Legislature approves vote-by-mail bill, Murphy signoff expected

BY Michael Aron, Chief Political Correspondent |

Dismissing GOP questions about their motives, Democrats in the state Assembly on Tuesday approved a bill making it easier to vote by mail, following the lead of the Senate which passed the same measure during a similarly rare summer session Monday.

The measure – calling for mail-in ballots to be sent automatically to all voters who requested them in any election in 2017 and 2018 — was approved along party lines, 44-14, in the Democrat-majority lower house. It was the only item on the agenda.

Minority Leader Jon Bramnick said if the Assembly speaker is going to call lawmakers in for a vote during the last week of August, the subject at hand should be a matter of greater importance.

“They’re here for one reason. It’s to so-call expand this vote-by-mail process that would require the [county] clerks to send out automatically vote-by-mail ballots,” Bramnick said. “This is clearly not the high priority of the people of the state of New Jersey.”

Republicans see the bill as an attempt to wring as many Democratic votes as possible out of the system.

“When you have a state that has one million more Democrats than Republicans, obviously it benefits the Democrats to have as many vote by mail ballots out there possible,” Bramnick added.

Democrats dispute that assertion, and said their intent is merely to boost voter participation.

“I’m shocked he would make that comment,” Majority Leader Lou Greenwald said of Bramnick. “There’s no more important issue than the democratic process and voter participation.

“This is a program that’s become overwhelmingly popular,” he added. “You see more and more residents every year participating in it. Unfortunately, I think the minority leader’s got a little bit of sour grapes because they’re getting less and less votes every year.”

The office of Gov. Phil Murphy has said that he intends to sign the bill.

The bill provides $2 million to cover extra costs counties incur in complying with its terms. Senate President Steve Sweeney said Monday that provision was designed to head off claims that the law presented an “unfunded mandate” imposed by Trenton on local governments.

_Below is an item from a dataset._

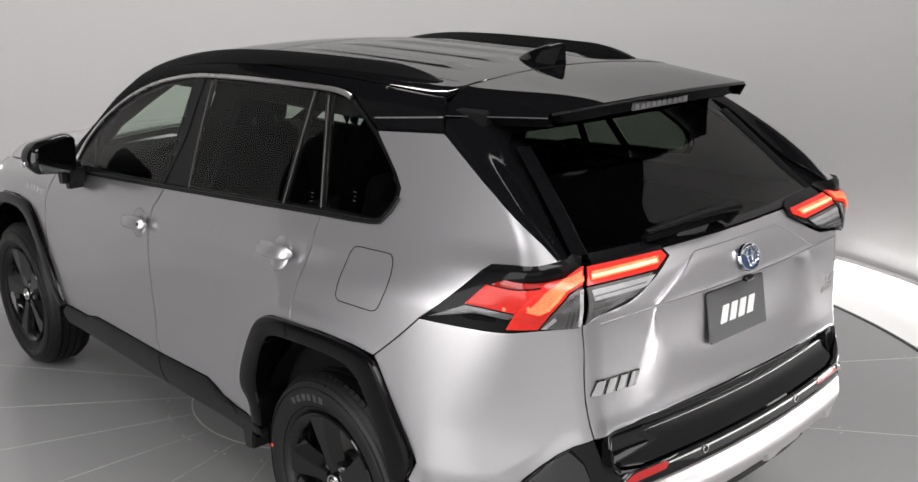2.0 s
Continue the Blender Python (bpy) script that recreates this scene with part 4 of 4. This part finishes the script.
def greenhouse():
    top = [(2.80, 1.128), (2.72, 1.205), (2.60, 1.295), (2.42, 1.39), (2.24, 1.463), (2.05, 1.517), (1.85, 1.551), (1.70, 1.566), (1.45, 1.576), (1.23, 1.580), (1.03, 1.583), (0.886, 1.583), (0.80, 1.579), (0.755, 1.562)]
    strip = top[:-2] + [(0.84, 1.581), (0.80, 1.576), (0.775, 1.567)]

    top = [tuple(p) for p in eased(top, 2)]

    def low(s):
        return 1.146 + (1.945 - s) * 0.0745
    # dark door frames and pillars behind the glass
    frame_l = panel("window_frame", on_side, [(2.80, low(2.80) + 0.004)] + top[1:] + [(0.72, 1.54), (0.632, 1.479), (0.539, 1.384), (0.516, 1.351), (0.524, 1.325), (0.557, 1.287), (0.605, 1.252), (0.74, 1.237)], BLACK_SATIN, car, depth=0.0, lift=-0.0045, gap=0, rim=0, round_off=0, step=0.03, label="black window surround")
    cut_windows(frame_l, [FRONT_GLASS, FRONT_QUARTER, REAR_GLASS, REAR_FIXED, QUARTER_GLASS])
    both(frame_l)
    for name, pts, mat, lab in (("front_window", FRONT_GLASS, GLASS_LIGHT, "lightly tinted front door window"), ("front_quarter_light", FRONT_QUARTER, GLASS_LIGHT, "small fixed front pane"),
                                ("rear_window_pane", REAR_GLASS, GLASS_DARK, "dark tinted rear door window"), ("rear_fixed_pane", REAR_FIXED, GLASS_DARK, "narrow fixed rear door pane"),
                                ("quarter_window", QUARTER_GLASS, GLASS_DARK, "dark tinted quarter window")):
        w = panel(name, on_side, pts, mat, car, depth=0, lift=-0.002, gap=-0.004, rim=0, round_off=0, step=0.05, label=lab)
        mirrored(w)
    for s0, z0 in ((0.731, 1.297), (0.955, 1.262)):
        for k in range(3):
            panel("glass_mark", on_side, [(s0 + 0.008 - 0.004 * (k == 1), z0 + 0.014 - 0.012 * k), (s0 - 0.008, z0 + 0.014 - 0.012 * k), (s0 - 0.008, z0 + 0.010 - 0.012 * k), (s0 + 0.008 - 0.004 * (k == 1), z0 + 0.010 - 0.012 * k)], ETCH, car, lift=0.0, depth=0.0, gap=0, rim=0, round_off=0, step=0.1)
    chrome = bead("window_trim", on_side, [tuple(p) for p in eased(strip, 2)], 0.017, 0.007, SATIN_CHROME, car, lift=0.001, label="satin chrome strip over the windows")
    both(chrome)
    both(bead("belt_moulding", on_side, [(2.79, low(2.79)), (1.945, low(1.945) + 0.001), (0.897, 1.226), (0.74, 1.236), (0.632, 1.246), (0.6, 1.252), (0.553, 1.287), (0.52, 1.325)], 0.017, 0.006, BLACK_SATIN, car, lift=0.001, label="black moulding under the windows"))
    for pts in ([(1.948, low(1.945) + 0.012), (1.80, 1.35), (1.700, 1.560)], [(0.897, 1.235), (0.889, 1.40), (0.886, 1.575)]):
        both(bead("pillar_gap", on_side, pts, 0.006, 0.001, LINER, car, lift=-0.003))
    for pts in ([(1.755, low(1.755) + 0.012), (1.71, 1.34), (1.645, 1.552)], [(1.118, low(1.118) + 0.012), (0.978, 1.570)], [(0.905, 1.24), (0.903, 1.40), (0.899, 1.565)]):
        both(bead("window_channel", on_side, pts, 0.006, 0.004, IRON, car, lift=-0.002))
    # roof side, above the windows
    line = [(0.553, -0.222), (0.552, 0.2), (0.551, 0.5), (0.545, 1.0), (0.54, 1.25), (0.53, 1.5), (0.56, 1.68), (0.60, 1.86), (0.635, 2.03), (0.655, 2.16)]
    spots = [on_top(np.array([w]), np.array([y]))[0] for w, y in line]
    crown = [(float(p[1] + abs(p[0])), float(p[2])) for p in spots]
    side = panel("roof_side", on_side, [(2.85, 1.105)] + [(s, z + 0.011) for s, z in top[1:]] + [(0.72, 1.549), (0.632, 1.492), (0.33, 1.515), (0.336, 1.556), (0.328, 1.585)] + crown, BLACK_PILLAR, car, step=0.013, gap=0.0015, label="gloss black roof side and front pillar")
    both(side)
    # bright strip painted in for light caught along the panel gap
    both(bead("pillar_line", on_side, [(0.652, 1.523), (0.336, 1.555)], 0.004, 0.0015, SATIN_CHROME, car, lift=0.0))
    rim = [(-0.128, 1.245), (-0.085, 1.290), (-0.03, 1.352), (0.03, 1.430), (0.060, 1.468), (0.066, 1.490), (0.056, 1.510), (0.035, 1.526), (0.0, 1.540), (-0.062, 1.557)]
    rear = panel("rear_pillar", on_side, PILLAR_EDGE + rim + [(0.13, 1.560), (0.325, 1.556)], BLACK_PILLAR, car, step=0.007, depth=0.03, round_off=0.0015, label="gloss black rear pillar panel")
    panel("pillar_return", on_side, [(-0.17, 1.24)] + [(q[0] + 0.012, q[1]) for q in rim] + [(-0.045, 1.548), (0.0, 1.50), (-0.015, 1.44), (-0.07, 1.36), (-0.115, 1.30)], BLACK_PILLAR, rear, lift=-0.016, depth=0.01, gap=0, step=0.012, label="black return behind the pillar panel")
    both(rear)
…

Back in 2018, anyone who had voted by mail in the 2016 general election was automatically sent a mail-in ballot. But Secretary of State Tahisha Way, who oversees elections, ruled that in 2019 anyone who wanted to vote by mail would have to apply for a mail-in ballot.

The new higher standard for 2019 didn’t sit well with Democrats.

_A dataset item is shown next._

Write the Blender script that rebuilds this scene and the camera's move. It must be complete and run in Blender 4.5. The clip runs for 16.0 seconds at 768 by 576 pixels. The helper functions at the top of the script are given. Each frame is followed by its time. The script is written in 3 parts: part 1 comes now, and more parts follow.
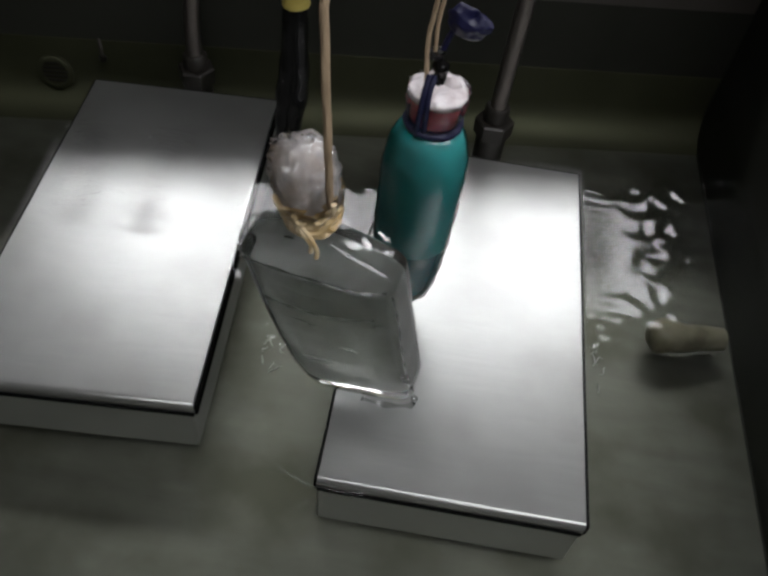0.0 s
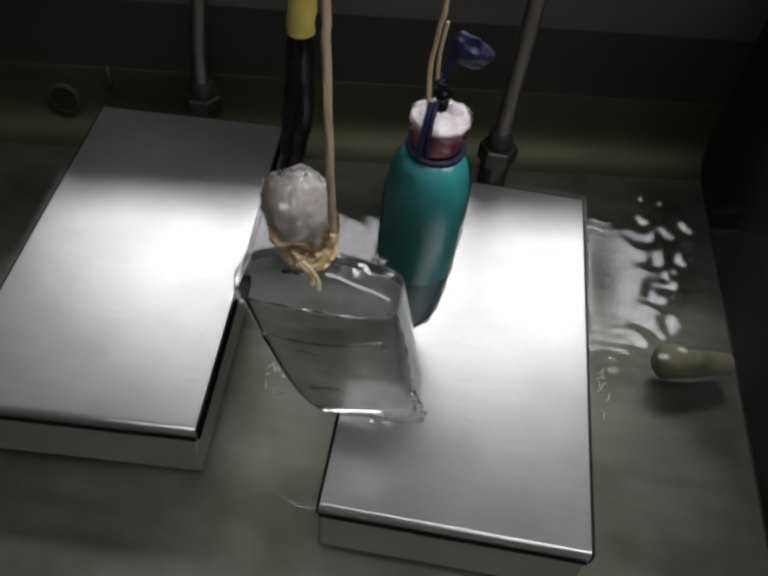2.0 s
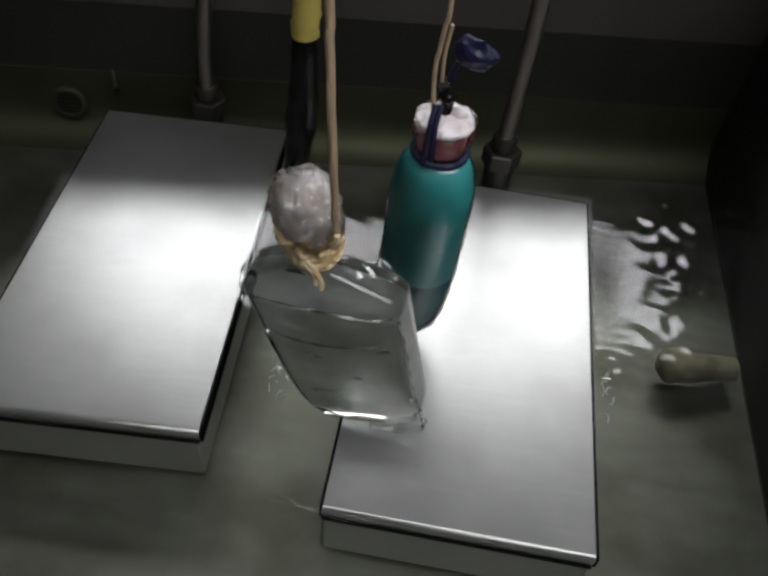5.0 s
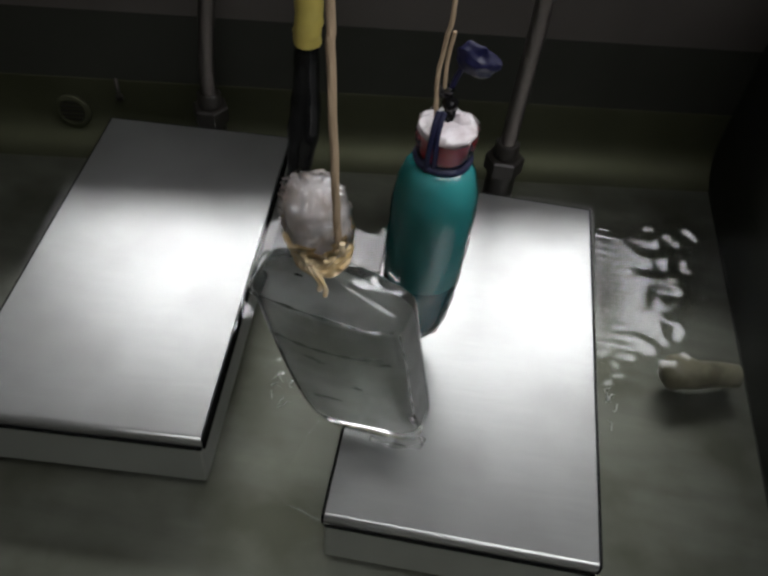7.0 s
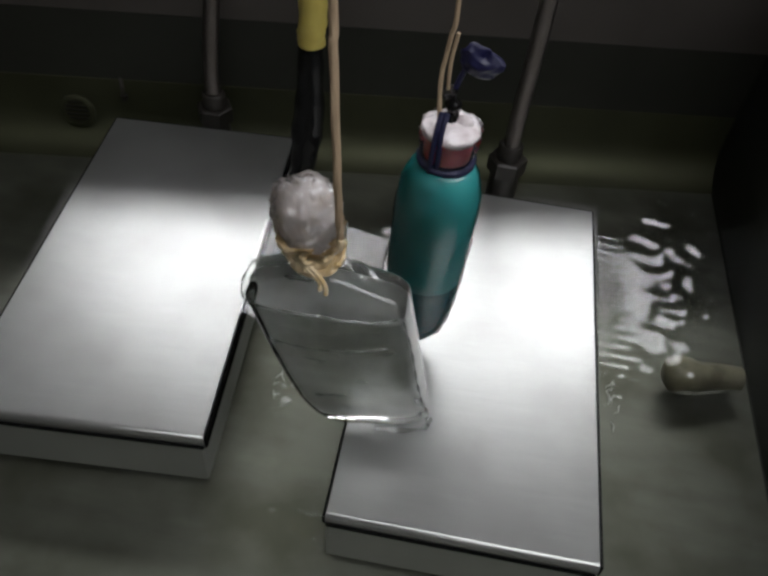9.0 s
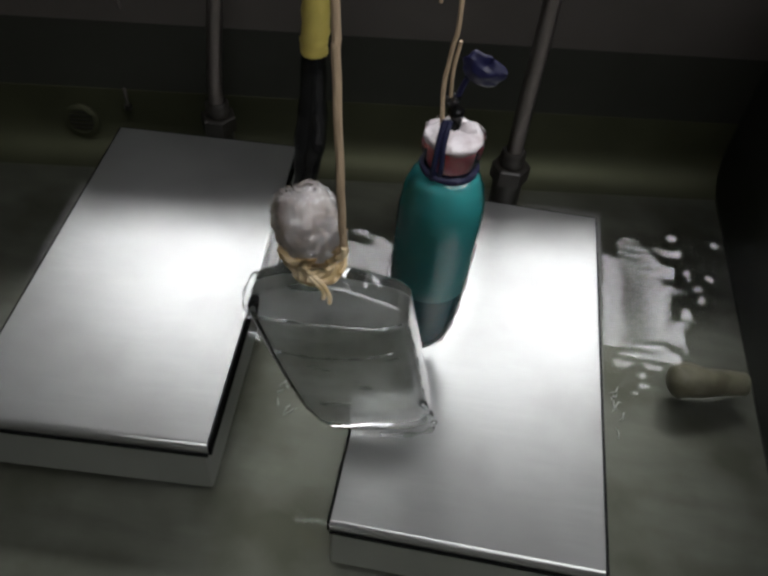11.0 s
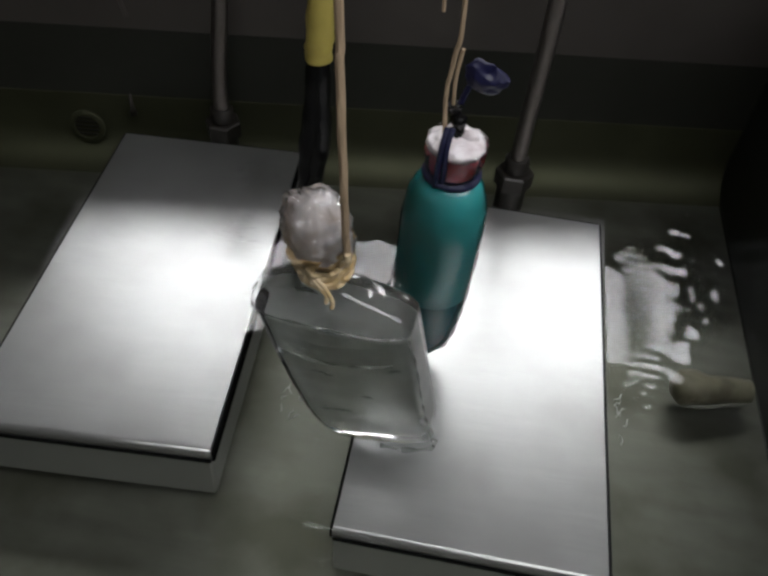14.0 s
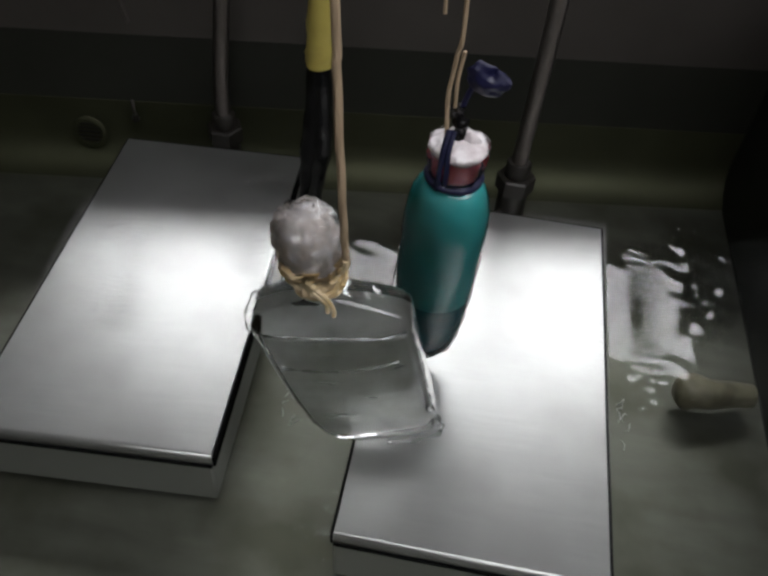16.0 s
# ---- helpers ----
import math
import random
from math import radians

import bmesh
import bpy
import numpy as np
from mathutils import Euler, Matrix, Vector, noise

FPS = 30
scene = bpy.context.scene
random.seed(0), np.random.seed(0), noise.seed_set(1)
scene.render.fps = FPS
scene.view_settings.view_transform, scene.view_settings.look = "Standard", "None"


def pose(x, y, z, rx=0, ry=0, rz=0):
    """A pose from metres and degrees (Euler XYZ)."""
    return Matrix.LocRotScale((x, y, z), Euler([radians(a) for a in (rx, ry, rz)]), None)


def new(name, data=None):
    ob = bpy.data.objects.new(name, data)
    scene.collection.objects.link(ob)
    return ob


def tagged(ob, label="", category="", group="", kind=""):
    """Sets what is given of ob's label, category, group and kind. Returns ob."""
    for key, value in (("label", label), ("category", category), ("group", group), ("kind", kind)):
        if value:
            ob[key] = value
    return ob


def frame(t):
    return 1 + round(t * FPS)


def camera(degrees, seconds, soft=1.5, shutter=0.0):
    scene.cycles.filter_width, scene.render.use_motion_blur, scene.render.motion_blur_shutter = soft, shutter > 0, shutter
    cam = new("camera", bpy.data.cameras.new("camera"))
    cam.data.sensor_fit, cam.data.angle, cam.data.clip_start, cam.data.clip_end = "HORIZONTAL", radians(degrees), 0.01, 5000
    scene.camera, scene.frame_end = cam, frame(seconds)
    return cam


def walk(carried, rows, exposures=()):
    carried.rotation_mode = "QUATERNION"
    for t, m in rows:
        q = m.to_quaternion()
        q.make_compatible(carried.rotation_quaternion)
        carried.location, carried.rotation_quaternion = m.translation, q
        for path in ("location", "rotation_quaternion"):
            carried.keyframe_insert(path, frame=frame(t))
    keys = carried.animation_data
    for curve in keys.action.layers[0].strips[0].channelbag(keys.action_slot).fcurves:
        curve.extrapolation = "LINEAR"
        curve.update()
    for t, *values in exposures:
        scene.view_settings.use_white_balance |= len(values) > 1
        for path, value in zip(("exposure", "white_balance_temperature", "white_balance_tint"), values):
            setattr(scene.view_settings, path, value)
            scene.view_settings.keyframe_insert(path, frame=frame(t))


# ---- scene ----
cam = camera(52.82, 16.0, soft=2.9)


def eye(x, y, z, tilt, turn, lean):
    # tilt from straight down, turn to the left, lean of the head, in degrees
    return pose(x, y, z) @ pose(0, 0, 0, 0, 0, turn) @ pose(0, 0, 0, tilt) @ pose(0, 0, 0, 0, 0, lean)


PATH = [
    (0.0, eye(0.0304, -0.1656, 0.3751, 38.48, 2.88, 7.25)),
    (0.5, eye(0.0316, -0.1658, 0.3747, 39.10, 3.20, 6.97)),
    (1.0, eye(0.0326, -0.1657, 0.3752, 39.64, 3.51, 6.62)),
    (1.5, eye(0.0321, -0.1661, 0.3747, 40.16, 3.78, 6.59)),
    (2.0, eye(0.0323, -0.1656, 0.3745, 40.32, 4.01, 6.45)),
    (2.5, eye(0.0312, -0.1663, 0.3743, 40.50, 4.06, 6.59)),
    (3.0, eye(0.0321, -0.1667, 0.3733, 40.62, 4.35, 6.35)),
    (3.5, eye(0.0335, -0.1662, 0.3729, 40.50, 4.66, 6.00)),
    (4.0, eye(0.0326, -0.1669, 0.3725, 40.58, 4.45, 6.26)),
    (6.5, eye(0.0338, -0.1670, 0.3740, 41.14, 4.92, 5.77)),
    (7.0, eye(0.0338, -0.1671, 0.3724, 41.30, 5.06, 5.69)),
    (7.5, eye(0.0344, -0.1670, 0.3721, 41.28, 5.34, 5.46)),
    (8.0, eye(0.0347, -0.1685, 0.3719, 41.36, 5.44, 5.49)),
    (8.5, eye(0.0351, -0.1682, 0.3731, 41.28, 5.55, 5.49)),
    (9.0, eye(0.0348, -0.1680, 0.3731, 41.34, 5.51, 5.65)),
    (11.5, eye(0.0355, -0.1693, 0.3719, 42.09, 6.24, 4.77)),
    (12.0, eye(0.0367, -0.1684, 0.3728, 42.02, 6.50, 4.56)),
    (12.5, eye(0.0370, -0.1684, 0.3732, 42.05, 6.71, 4.39)),
    (13.0, eye(0.0359, -0.1684, 0.3741, 42.10, 6.58, 4.59)),
    (13.5, eye(0.0358, -0.1686, 0.3741, 42.23, 6.57, 4.71)),
    (14.0, eye(0.0354, -0.1685, 0.3737, 42.28, 6.53, 4.78)),
    (14.5, eye(0.0357, -0.1678, 0.3733, 42.36, 6.69, 4.73)),
    (15.0, eye(0.0354, -0.1681, 0.3755, 42.28, 6.77, 4.62)),
    (15.5, eye(0.0362, -0.1673, 0.3756, 42.32, 6.90, 4.58)),
    (16.0, eye(0.0377, -0.1675, 0.3742, 42.53, 7.11, 4.25)),
]
walk(cam, PATH)

# ---- light ----
world = bpy.data.worlds.new("room_air")
world.use_nodes = True
world.node_tree.nodes["Background"].inputs[0].default_value = (0.55, 0.6, 0.55, 1)
world.node_tree.nodes["Background"].inputs[1].default_value = 0.01
scene.world = world

LAMP_GLOW = 14.0
OVERHEAD_GLOW = 4.4
WATER_Z = 0.003
FLOOR_Z = -0.055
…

Twelve percent of New Jersey voters voted by mail last year, up from 7 percent in 2014.

This year the Assembly election tops the ticket, with all 80 seats in the lower house up for grabs.

Each leader was asked what’s his party’s message is going into the Nov. 5 election.

“Why would you send two more Democrats to Trenton when they already have 54 votes. They only need 41.” Bramnick said. “They’ve been in charge for 17 years … Does the Democratic-controlled legislature, did they earn your vote over the last 17 years by making us the most expensive state in the nation?”

“The message is very clear,” Greenwald said. “We’re working for you. We walk in your shoes. We live in your neighborhoods. We understand the problems that you face.”

This story contains material from the Associated Press.